* **Short exercise**: Look below and pull out each line with the word "that".

* **Input for this task**:
— BEGIN —
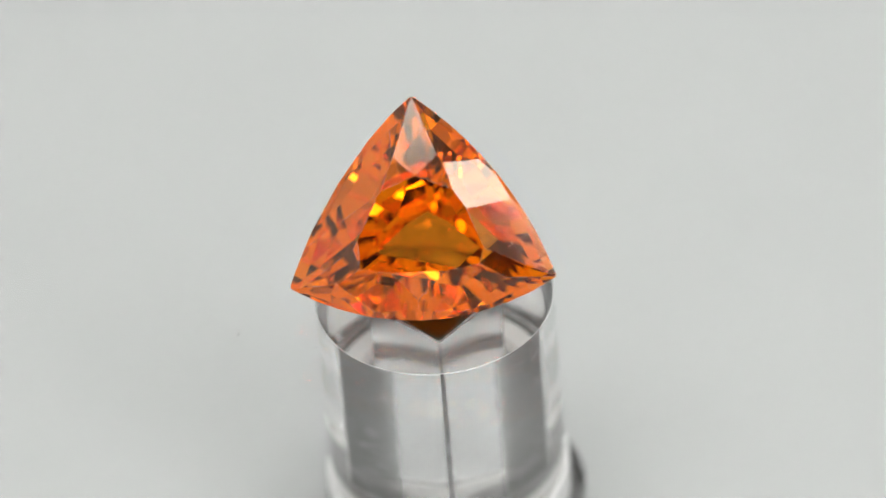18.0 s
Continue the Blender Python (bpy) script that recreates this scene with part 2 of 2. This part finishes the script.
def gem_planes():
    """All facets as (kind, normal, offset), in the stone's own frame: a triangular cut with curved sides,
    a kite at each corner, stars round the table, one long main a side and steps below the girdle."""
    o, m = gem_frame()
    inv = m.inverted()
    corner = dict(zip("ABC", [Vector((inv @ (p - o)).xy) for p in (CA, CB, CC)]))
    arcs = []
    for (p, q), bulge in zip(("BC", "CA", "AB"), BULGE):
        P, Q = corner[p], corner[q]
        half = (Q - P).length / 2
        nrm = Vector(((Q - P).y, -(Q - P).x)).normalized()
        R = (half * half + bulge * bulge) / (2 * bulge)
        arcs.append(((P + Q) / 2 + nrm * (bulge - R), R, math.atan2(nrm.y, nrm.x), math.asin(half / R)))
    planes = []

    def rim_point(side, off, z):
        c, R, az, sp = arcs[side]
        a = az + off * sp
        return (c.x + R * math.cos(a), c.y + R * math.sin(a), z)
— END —
— BEGIN —
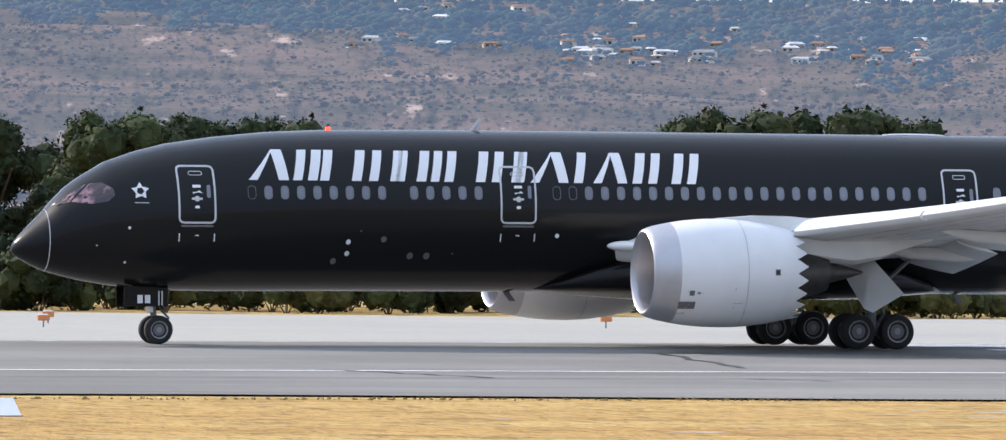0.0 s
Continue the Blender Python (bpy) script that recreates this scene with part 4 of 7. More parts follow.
— END —
— BEGIN —
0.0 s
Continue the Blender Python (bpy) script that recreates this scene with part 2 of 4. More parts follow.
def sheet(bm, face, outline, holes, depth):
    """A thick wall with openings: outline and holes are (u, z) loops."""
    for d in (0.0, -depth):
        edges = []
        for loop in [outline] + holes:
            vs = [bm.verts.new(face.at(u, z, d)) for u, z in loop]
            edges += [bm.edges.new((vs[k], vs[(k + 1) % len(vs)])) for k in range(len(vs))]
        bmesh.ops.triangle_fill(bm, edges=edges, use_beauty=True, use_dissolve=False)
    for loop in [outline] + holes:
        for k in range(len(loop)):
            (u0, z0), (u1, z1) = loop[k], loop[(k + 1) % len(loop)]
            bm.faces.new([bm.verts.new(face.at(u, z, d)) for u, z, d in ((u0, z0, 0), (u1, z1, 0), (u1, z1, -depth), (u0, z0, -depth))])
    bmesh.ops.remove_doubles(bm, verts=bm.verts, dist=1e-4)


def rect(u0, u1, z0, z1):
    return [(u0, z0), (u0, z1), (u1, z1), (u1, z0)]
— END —
* **Exercise answer**:
Continue the Blender Python (bpy) script that recreates this scene with part 2 of 2. This part finishes the script.
Continue the Blender Python (bpy) script that recreates this scene with part 4 of 7. More parts follow.
Continue the Blender Python (bpy) script that recreates this scene with part 2 of 4. More parts follow.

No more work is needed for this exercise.